**GOAL OF THE EXERCISE:** Pictures stay out of the copy; restate everything else in the material exactly.

______

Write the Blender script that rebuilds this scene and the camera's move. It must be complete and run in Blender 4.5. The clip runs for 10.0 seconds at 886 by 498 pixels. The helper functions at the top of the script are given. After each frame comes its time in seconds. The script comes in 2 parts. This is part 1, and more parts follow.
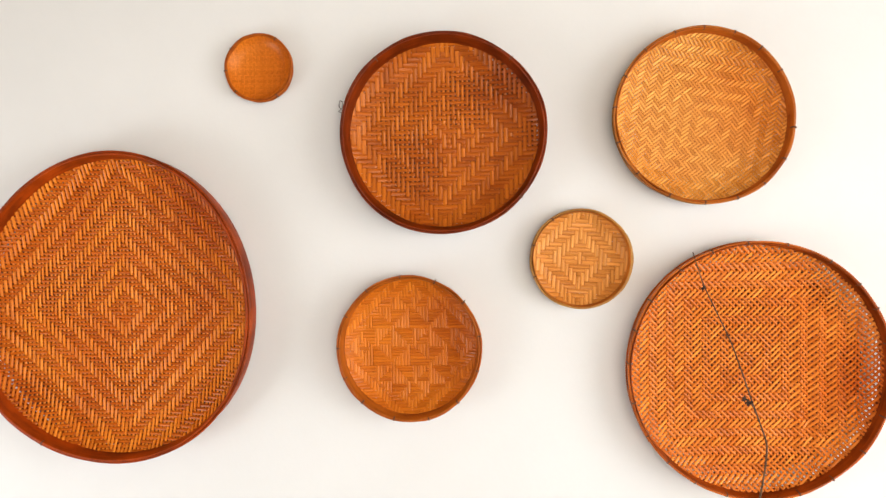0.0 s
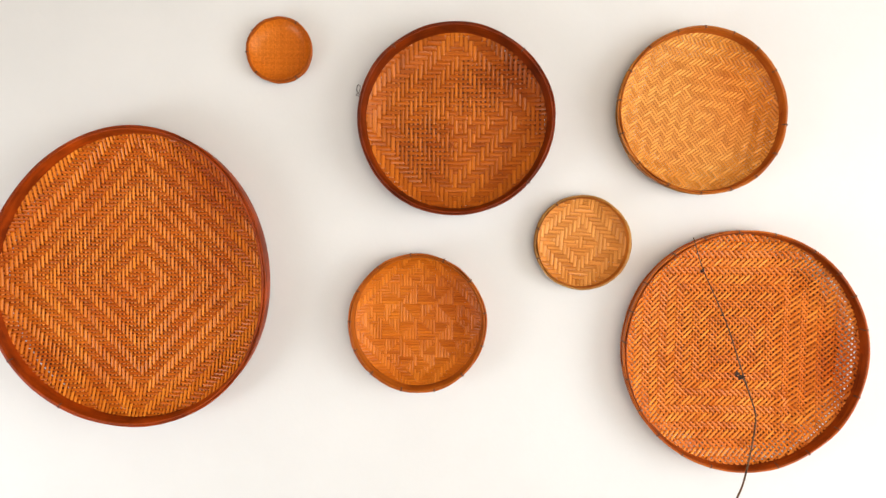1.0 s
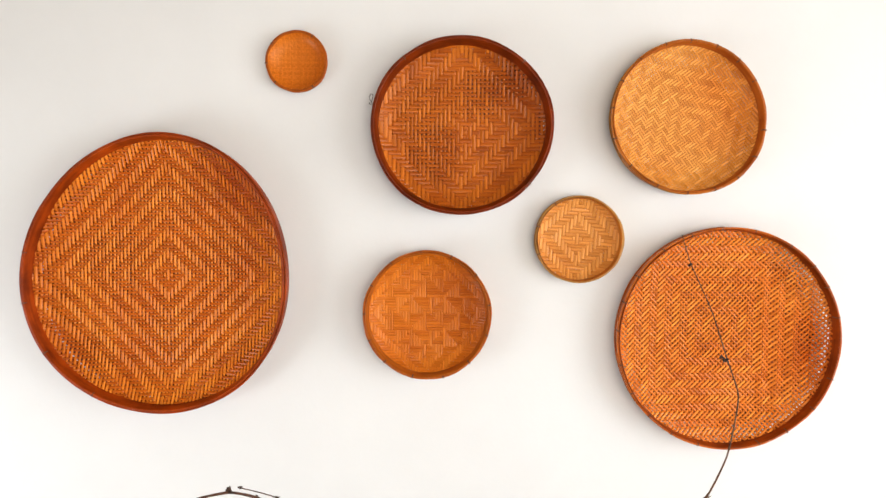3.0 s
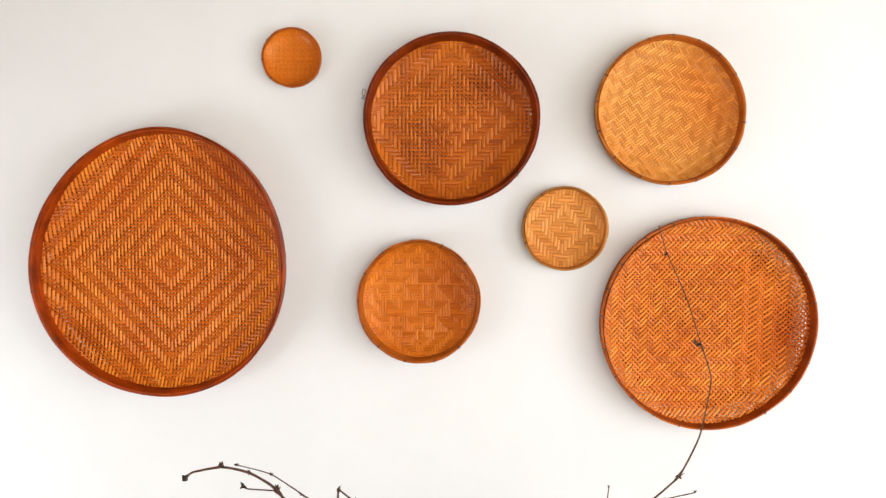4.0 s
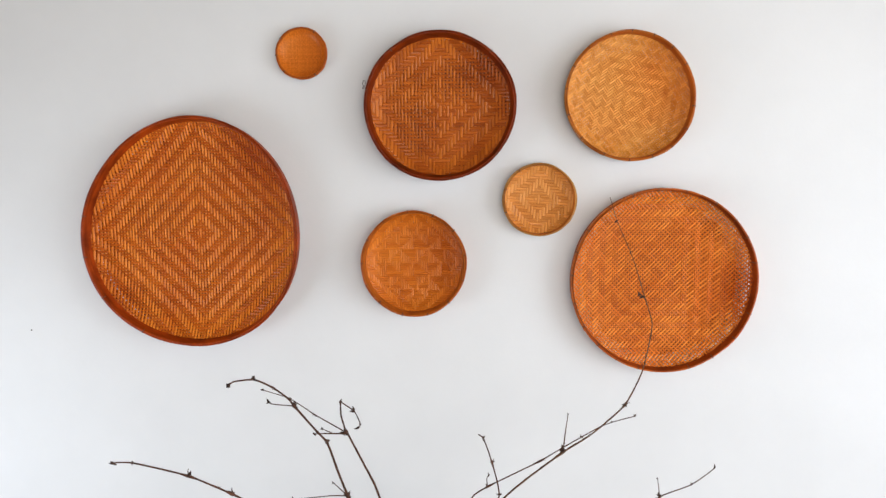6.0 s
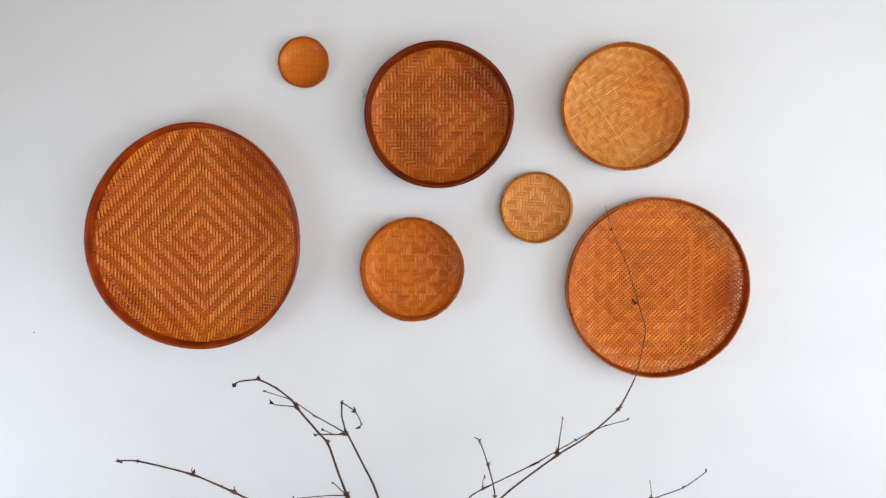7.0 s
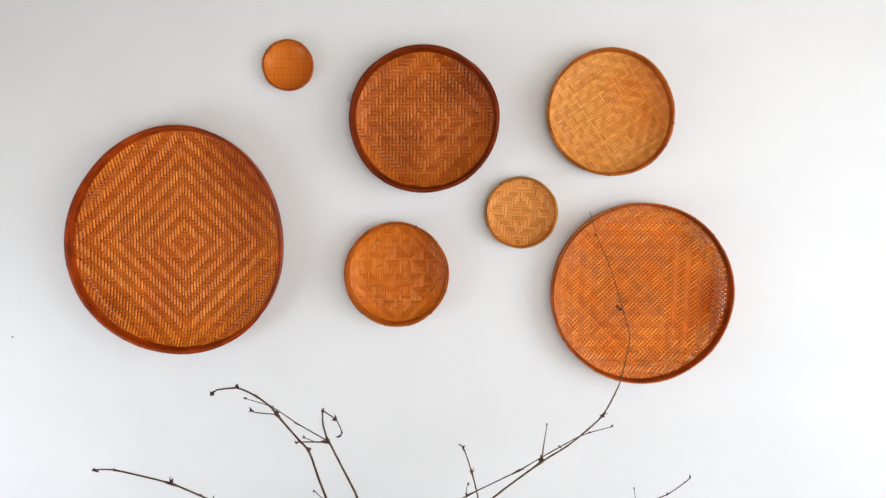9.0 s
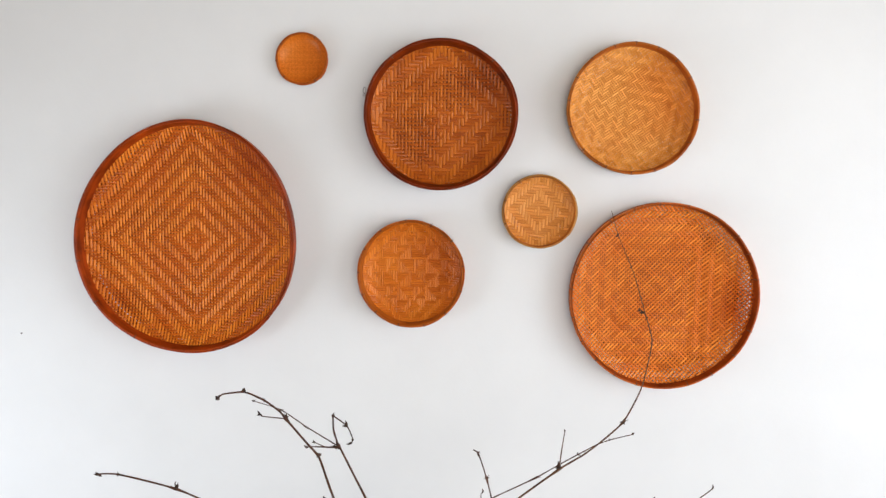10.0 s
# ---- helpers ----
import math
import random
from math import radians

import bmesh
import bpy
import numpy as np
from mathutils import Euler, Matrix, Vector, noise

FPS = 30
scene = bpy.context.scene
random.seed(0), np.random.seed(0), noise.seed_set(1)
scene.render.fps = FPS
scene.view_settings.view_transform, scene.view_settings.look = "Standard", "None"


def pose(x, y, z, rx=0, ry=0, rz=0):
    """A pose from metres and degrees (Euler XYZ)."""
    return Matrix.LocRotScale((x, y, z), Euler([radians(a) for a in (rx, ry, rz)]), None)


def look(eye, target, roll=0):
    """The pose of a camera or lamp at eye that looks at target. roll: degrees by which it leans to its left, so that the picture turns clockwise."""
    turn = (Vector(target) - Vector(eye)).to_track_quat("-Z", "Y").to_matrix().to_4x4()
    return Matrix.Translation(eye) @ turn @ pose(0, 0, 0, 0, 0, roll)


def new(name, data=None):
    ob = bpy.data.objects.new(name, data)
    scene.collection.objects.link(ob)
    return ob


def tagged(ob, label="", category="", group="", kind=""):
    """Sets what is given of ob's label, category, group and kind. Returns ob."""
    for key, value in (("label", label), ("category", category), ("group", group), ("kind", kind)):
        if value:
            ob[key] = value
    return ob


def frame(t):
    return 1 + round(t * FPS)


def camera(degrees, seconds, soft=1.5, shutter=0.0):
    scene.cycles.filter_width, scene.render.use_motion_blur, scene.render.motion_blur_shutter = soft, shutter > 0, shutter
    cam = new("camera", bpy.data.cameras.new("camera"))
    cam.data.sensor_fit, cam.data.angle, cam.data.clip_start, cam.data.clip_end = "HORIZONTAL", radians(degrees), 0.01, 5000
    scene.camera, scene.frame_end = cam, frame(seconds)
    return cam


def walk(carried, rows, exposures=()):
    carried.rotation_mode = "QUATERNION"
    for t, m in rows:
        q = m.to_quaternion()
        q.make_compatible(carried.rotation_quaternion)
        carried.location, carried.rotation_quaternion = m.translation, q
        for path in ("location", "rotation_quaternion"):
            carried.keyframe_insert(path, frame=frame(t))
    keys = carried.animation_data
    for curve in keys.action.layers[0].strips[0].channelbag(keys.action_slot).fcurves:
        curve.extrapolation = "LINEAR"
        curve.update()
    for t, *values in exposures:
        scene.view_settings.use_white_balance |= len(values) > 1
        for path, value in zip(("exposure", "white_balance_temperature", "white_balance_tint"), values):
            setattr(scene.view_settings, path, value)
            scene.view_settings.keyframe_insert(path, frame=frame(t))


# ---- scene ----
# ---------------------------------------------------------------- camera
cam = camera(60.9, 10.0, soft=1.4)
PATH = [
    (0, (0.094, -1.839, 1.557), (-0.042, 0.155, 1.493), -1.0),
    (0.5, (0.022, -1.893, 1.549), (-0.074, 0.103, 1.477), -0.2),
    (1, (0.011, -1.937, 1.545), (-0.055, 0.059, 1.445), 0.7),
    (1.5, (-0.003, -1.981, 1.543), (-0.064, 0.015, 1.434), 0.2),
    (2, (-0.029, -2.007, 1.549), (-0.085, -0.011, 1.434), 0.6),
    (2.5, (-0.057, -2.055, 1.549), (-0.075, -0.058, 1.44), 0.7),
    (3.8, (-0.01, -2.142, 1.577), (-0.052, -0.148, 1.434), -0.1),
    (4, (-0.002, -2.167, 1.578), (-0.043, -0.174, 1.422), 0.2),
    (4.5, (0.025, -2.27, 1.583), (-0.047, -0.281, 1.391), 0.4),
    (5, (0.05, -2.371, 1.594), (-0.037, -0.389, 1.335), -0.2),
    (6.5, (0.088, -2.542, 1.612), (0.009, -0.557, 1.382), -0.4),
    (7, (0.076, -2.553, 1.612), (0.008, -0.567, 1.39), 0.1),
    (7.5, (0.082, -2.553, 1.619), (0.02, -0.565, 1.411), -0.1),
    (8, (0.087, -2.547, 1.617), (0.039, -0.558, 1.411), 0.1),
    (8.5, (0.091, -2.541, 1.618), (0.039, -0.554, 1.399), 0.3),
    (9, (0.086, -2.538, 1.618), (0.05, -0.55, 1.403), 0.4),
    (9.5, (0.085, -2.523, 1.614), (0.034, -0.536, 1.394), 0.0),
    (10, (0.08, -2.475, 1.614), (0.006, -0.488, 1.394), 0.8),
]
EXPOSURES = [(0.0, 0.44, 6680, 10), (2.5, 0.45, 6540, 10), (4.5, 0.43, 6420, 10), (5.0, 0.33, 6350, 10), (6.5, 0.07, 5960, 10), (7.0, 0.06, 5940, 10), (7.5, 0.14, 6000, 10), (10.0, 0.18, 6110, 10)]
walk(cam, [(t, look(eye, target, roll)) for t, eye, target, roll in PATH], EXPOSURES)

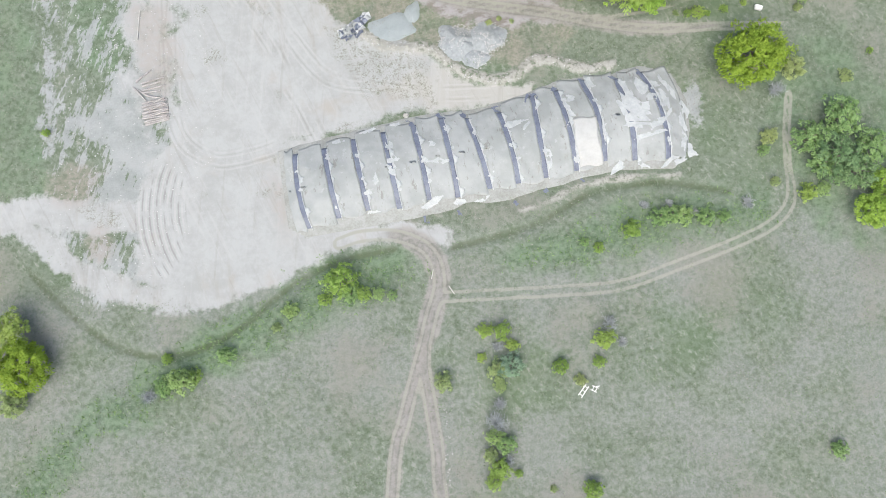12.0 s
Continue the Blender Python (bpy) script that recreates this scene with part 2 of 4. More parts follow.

______

**TASK SOLUTION:**
Write the Blender script that rebuilds this scene and the camera's move. It must be complete and run in Blender 4.5. The clip runs for 10.0 seconds at 886 by 498 pixels. The helper functions at the top of the script are given. After each frame comes its time in seconds. The script comes in 2 parts. This is part 1, and more parts follow.
0.0 s
1.0 s
3.0 s
4.0 s
6.0 s
7.0 s
9.0 s
10.0 s
# ---- helpers ----
import math
import random
from math import radians

import bmesh
import bpy
import numpy as np
from mathutils import Euler, Matrix, Vector, noise

FPS = 30
scene = bpy.context.scene
random.seed(0), np.random.seed(0), noise.seed_set(1)
scene.render.fps = FPS
scene.view_settings.view_transform, scene.view_settings.look = "Standard", "None"


def pose(x, y, z, rx=0, ry=0, rz=0):
    """A pose from metres and degrees (Euler XYZ)."""
    return Matrix.LocRotScale((x, y, z), Euler([radians(a) for a in (rx, ry, rz)]), None)


def look(eye, target, roll=0):
    """The pose of a camera or lamp at eye that looks at target. roll: degrees by which it leans to its left, so that the picture turns clockwise."""
    turn = (Vector(target) - Vector(eye)).to_track_quat("-Z", "Y").to_matrix().to_4x4()
    return Matrix.Translation(eye) @ turn @ pose(0, 0, 0, 0, 0, roll)


def new(name, data=None):
    ob = bpy.data.objects.new(name, data)
    scene.collection.objects.link(ob)
    return ob


def tagged(ob, label="", category="", group="", kind=""):
    """Sets what is given of ob's label, category, group and kind. Returns ob."""
    for key, value in (("label", label), ("category", category), ("group", group), ("kind", kind)):
        if value:
            ob[key] = value
    return ob


def frame(t):
    return 1 + round(t * FPS)


def camera(degrees, seconds, soft=1.5, shutter=0.0):
    scene.cycles.filter_width, scene.render.use_motion_blur, scene.render.motion_blur_shutter = soft, shutter > 0, shutter
    cam = new("camera", bpy.data.cameras.new("camera"))
    cam.data.sensor_fit, cam.data.angle, cam.data.clip_start, cam.data.clip_end = "HORIZONTAL", radians(degrees), 0.01, 5000
    scene.camera, scene.frame_end = cam, frame(seconds)
    return cam


def walk(carried, rows, exposures=()):
    carried.rotation_mode = "QUATERNION"
    for t, m in rows:
        q = m.to_quaternion()
        q.make_compatible(carried.rotation_quaternion)
        carried.location, carried.rotation_quaternion = m.translation, q
        for path in ("location", "rotation_quaternion"):
            carried.keyframe_insert(path, frame=frame(t))
    keys = carried.animation_data
    for curve in keys.action.layers[0].strips[0].channelbag(keys.action_slot).fcurves:
        curve.extrapolation = "LINEAR"
        curve.update()
    for t, *values in exposures:
        scene.view_settings.use_white_balance |= len(values) > 1
        for path, value in zip(("exposure", "white_balance_temperature", "white_balance_tint"), values):
            setattr(scene.view_settings, path, value)
            scene.view_settings.keyframe_insert(path, frame=frame(t))


# ---- scene ----
# ---------------------------------------------------------------- camera
cam = camera(60.9, 10.0, soft=1.4)
PATH = [
    (0, (0.094, -1.839, 1.557), (-0.042, 0.155, 1.493), -1.0),
    (0.5, (0.022, -1.893, 1.549), (-0.074, 0.103, 1.477), -0.2),
    (1, (0.011, -1.937, 1.545), (-0.055, 0.059, 1.445), 0.7),
    (1.5, (-0.003, -1.981, 1.543), (-0.064, 0.015, 1.434), 0.2),
    (2, (-0.029, -2.007, 1.549), (-0.085, -0.011, 1.434), 0.6),
    (2.5, (-0.057, -2.055, 1.549), (-0.075, -0.058, 1.44), 0.7),
    (3.8, (-0.01, -2.142, 1.577), (-0.052, -0.148, 1.434), -0.1),
    (4, (-0.002, -2.167, 1.578), (-0.043, -0.174, 1.422), 0.2),
    (4.5, (0.025, -2.27, 1.583), (-0.047, -0.281, 1.391), 0.4),
    (5, (0.05, -2.371, 1.594), (-0.037, -0.389, 1.335), -0.2),
    (6.5, (0.088, -2.542, 1.612), (0.009, -0.557, 1.382), -0.4),
    (7, (0.076, -2.553, 1.612), (0.008, -0.567, 1.39), 0.1),
    (7.5, (0.082, -2.553, 1.619), (0.02, -0.565, 1.411), -0.1),
    (8, (0.087, -2.547, 1.617), (0.039, -0.558, 1.411), 0.1),
    (8.5, (0.091, -2.541, 1.618), (0.039, -0.554, 1.399), 0.3),
    (9, (0.086, -2.538, 1.618), (0.05, -0.55, 1.403), 0.4),
    (9.5, (0.085, -2.523, 1.614), (0.034, -0.536, 1.394), 0.0),
    (10, (0.08, -2.475, 1.614), (0.006, -0.488, 1.394), 0.8),
]
EXPOSURES = [(0.0, 0.44, 6680, 10), (2.5, 0.45, 6540, 10), (4.5, 0.43, 6420, 10), (5.0, 0.33, 6350, 10), (6.5, 0.07, 5960, 10), (7.0, 0.06, 5940, 10), (7.5, 0.14, 6000, 10), (10.0, 0.18, 6110, 10)]
walk(cam, [(t, look(eye, target, roll)) for t, eye, target, roll in PATH], EXPOSURES)

12.0 s
Continue the Blender Python (bpy) script that recreates this scene with part 2 of 4. More parts follow.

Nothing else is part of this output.